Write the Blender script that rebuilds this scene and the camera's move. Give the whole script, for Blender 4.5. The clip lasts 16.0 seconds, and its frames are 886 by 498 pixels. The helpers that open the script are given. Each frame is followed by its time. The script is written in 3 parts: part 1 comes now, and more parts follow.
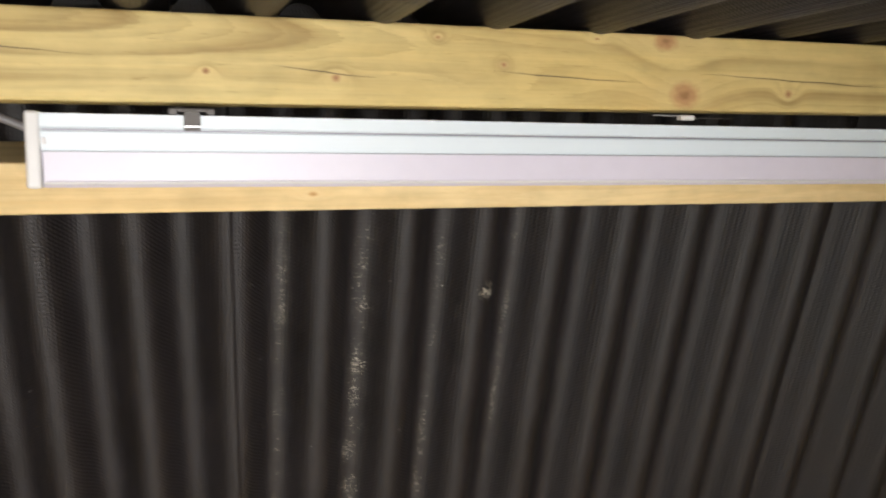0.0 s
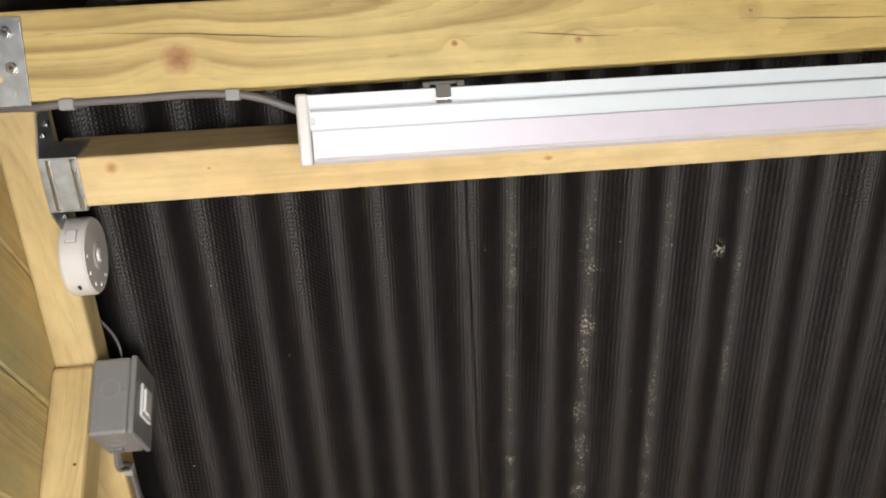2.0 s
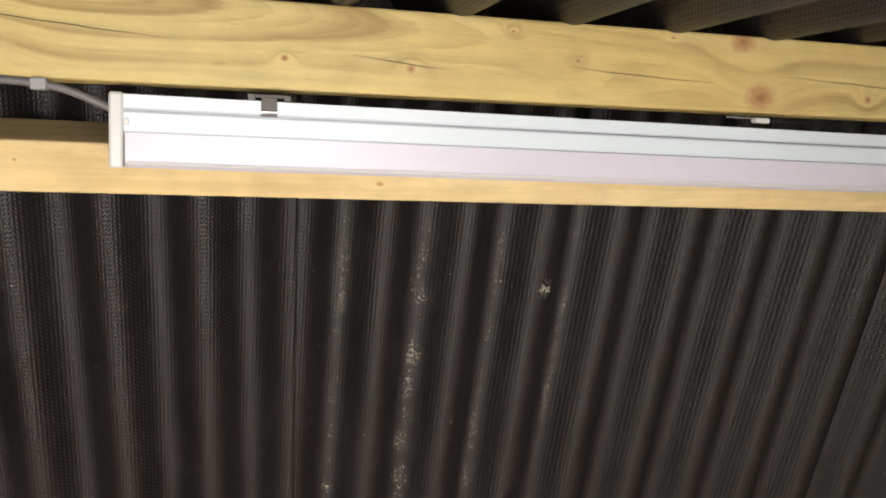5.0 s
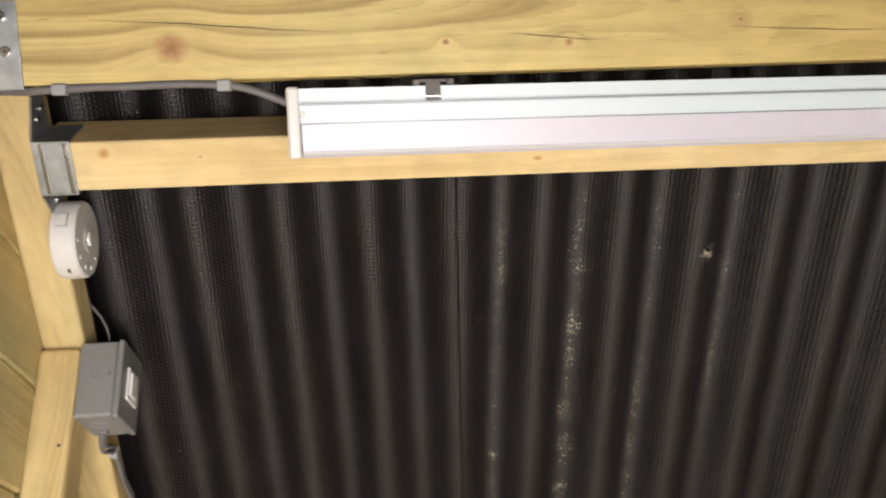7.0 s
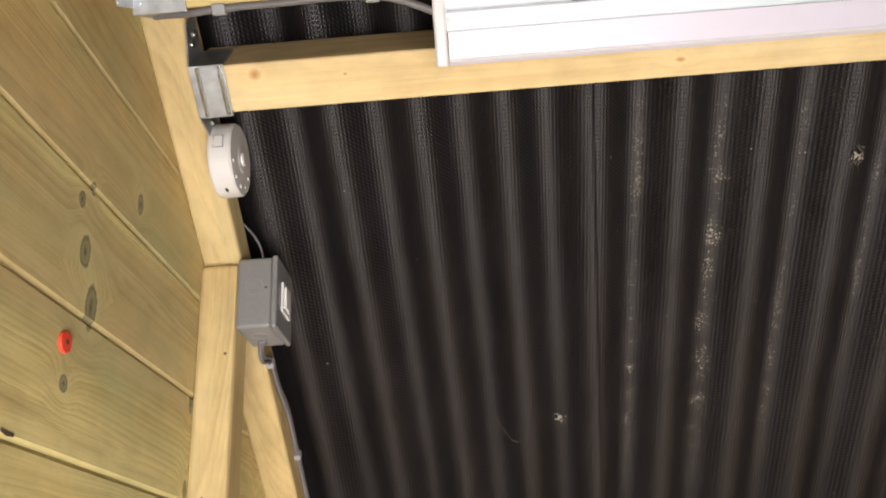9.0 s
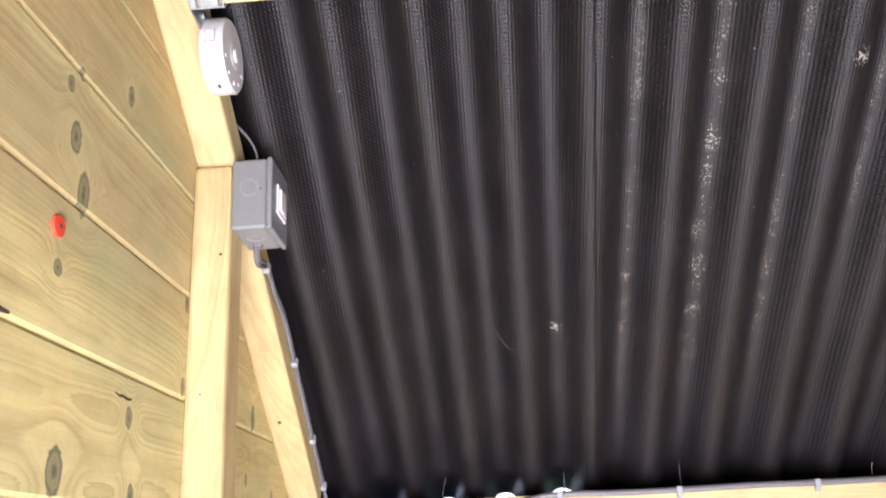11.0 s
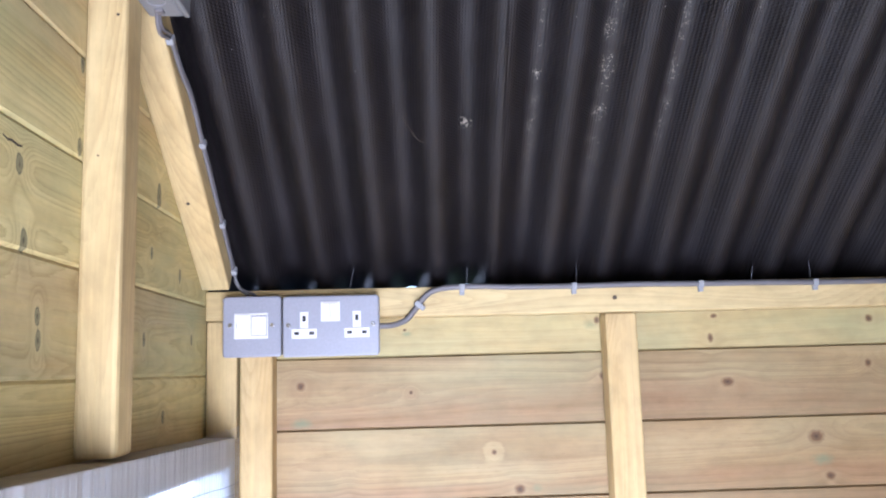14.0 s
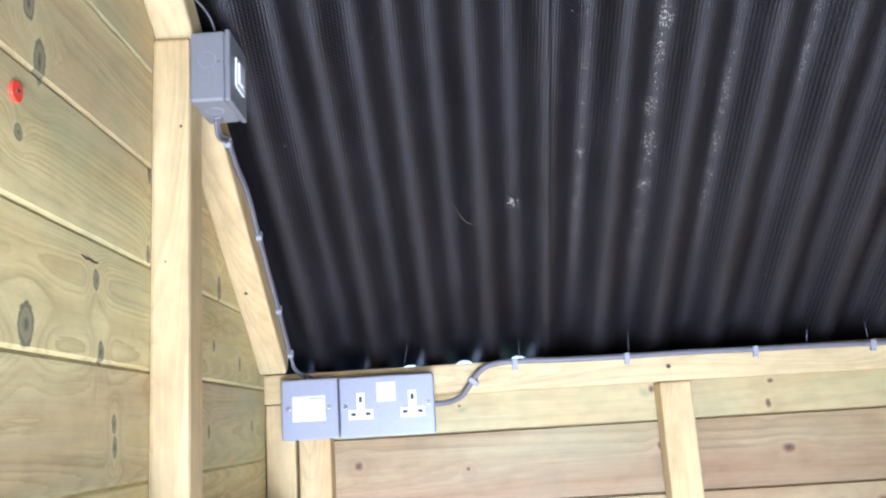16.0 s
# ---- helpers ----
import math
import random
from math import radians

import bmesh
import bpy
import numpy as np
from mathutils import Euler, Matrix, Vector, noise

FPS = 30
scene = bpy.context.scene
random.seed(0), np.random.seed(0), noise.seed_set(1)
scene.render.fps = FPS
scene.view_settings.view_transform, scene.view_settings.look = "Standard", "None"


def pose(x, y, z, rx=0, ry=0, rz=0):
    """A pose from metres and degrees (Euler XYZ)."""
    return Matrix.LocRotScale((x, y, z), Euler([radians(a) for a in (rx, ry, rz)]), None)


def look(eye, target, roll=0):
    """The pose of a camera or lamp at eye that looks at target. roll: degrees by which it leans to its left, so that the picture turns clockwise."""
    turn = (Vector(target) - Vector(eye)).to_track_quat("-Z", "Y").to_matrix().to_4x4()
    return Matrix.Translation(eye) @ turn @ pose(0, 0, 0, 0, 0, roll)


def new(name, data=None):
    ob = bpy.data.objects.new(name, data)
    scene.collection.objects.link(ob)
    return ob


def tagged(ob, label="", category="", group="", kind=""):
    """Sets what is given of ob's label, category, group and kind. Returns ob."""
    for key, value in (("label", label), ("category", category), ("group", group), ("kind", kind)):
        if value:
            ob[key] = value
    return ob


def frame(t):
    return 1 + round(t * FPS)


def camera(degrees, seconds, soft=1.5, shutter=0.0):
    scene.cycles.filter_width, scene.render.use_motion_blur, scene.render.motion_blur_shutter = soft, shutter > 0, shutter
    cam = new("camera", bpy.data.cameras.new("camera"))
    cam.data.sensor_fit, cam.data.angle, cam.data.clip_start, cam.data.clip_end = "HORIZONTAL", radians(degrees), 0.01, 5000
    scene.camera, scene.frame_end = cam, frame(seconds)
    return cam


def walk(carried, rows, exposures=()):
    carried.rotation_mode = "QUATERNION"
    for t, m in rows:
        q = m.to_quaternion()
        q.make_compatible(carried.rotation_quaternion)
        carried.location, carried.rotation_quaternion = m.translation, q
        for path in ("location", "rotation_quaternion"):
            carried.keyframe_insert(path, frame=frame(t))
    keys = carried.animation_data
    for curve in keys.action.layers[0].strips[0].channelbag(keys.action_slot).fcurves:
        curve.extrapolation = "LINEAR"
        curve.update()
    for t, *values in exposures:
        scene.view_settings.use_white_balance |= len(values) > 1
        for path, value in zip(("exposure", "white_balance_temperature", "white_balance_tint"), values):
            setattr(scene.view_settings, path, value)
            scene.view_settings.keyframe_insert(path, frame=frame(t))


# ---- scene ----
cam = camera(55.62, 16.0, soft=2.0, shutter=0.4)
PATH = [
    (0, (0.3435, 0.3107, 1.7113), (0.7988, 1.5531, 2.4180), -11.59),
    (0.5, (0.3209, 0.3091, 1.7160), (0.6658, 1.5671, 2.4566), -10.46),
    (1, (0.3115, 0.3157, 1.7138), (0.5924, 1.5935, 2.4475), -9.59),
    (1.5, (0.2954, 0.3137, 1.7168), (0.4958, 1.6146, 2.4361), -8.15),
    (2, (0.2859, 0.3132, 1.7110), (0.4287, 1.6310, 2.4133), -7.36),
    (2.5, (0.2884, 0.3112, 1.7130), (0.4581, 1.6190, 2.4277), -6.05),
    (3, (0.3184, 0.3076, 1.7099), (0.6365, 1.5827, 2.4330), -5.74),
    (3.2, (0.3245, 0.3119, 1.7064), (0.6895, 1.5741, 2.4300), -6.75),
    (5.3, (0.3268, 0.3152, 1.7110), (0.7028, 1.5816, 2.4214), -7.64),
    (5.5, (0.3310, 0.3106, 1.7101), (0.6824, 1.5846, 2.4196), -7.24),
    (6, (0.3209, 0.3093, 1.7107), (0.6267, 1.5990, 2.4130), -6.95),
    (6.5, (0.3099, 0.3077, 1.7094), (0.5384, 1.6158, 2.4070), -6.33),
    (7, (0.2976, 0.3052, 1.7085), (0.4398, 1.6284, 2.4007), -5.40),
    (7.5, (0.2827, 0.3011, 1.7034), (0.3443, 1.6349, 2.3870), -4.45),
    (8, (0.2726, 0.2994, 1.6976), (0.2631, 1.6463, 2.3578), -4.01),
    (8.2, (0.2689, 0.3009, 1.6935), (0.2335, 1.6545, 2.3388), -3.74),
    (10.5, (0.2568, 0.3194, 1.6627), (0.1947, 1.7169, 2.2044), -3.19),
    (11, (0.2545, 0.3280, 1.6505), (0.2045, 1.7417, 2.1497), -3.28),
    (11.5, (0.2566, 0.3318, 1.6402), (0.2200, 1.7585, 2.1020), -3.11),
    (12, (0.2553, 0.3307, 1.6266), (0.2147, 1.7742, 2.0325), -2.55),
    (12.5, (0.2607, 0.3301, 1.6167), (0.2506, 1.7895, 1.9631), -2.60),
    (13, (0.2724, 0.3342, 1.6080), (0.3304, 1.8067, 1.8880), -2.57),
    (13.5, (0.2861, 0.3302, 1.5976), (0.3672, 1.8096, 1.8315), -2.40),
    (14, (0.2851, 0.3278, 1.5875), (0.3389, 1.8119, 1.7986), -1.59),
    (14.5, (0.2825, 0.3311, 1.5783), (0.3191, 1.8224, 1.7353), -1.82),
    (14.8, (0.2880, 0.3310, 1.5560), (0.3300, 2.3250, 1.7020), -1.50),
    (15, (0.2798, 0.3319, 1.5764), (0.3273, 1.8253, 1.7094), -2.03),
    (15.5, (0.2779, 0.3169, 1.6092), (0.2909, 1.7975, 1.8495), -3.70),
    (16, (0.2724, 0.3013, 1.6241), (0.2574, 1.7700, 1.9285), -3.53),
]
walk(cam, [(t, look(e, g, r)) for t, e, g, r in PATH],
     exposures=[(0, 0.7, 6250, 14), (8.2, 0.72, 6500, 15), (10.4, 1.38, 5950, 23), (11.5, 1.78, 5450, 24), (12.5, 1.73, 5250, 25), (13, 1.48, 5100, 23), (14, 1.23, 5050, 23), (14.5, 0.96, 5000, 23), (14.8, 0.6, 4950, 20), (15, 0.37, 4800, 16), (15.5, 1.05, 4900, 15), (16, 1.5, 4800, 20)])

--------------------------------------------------

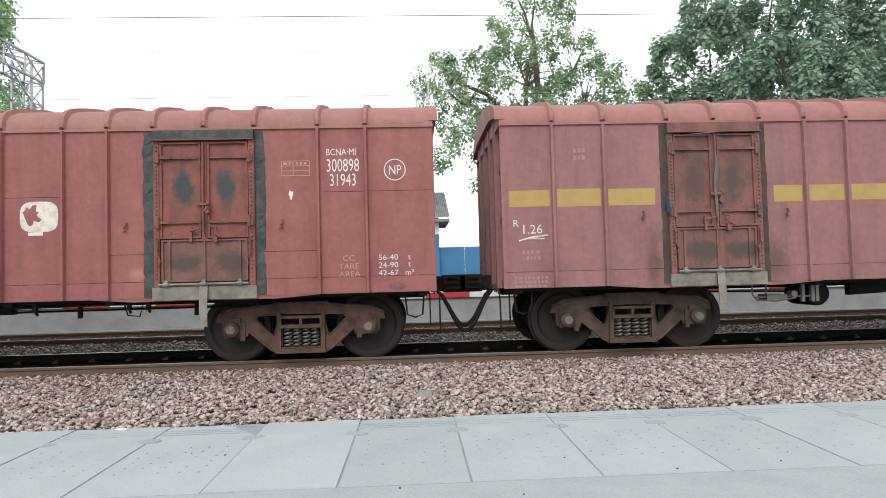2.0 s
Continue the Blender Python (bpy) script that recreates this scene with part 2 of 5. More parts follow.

--------------------------------------------------

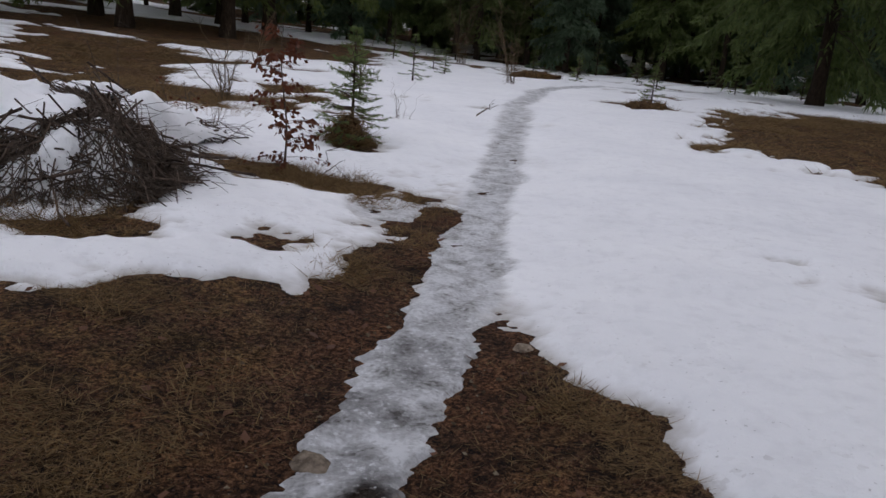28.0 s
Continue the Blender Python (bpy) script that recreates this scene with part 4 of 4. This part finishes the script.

--------------------------------------------------

# [EXERCISE REQUIREMENTS]
Select all lines in the listing that include the word "carried".

# [ANSWER FOR THIS EXERCISE]
def walk(carried, rows, exposures=()):
    carried.rotation_mode = "QUATERNION"
        q.make_compatible(carried.rotation_quaternion)
        carried.location, carried.rotation_quaternion = m.translation, q
            carried.keyframe_insert(path, frame=frame(t))
    keys = carried.animation_data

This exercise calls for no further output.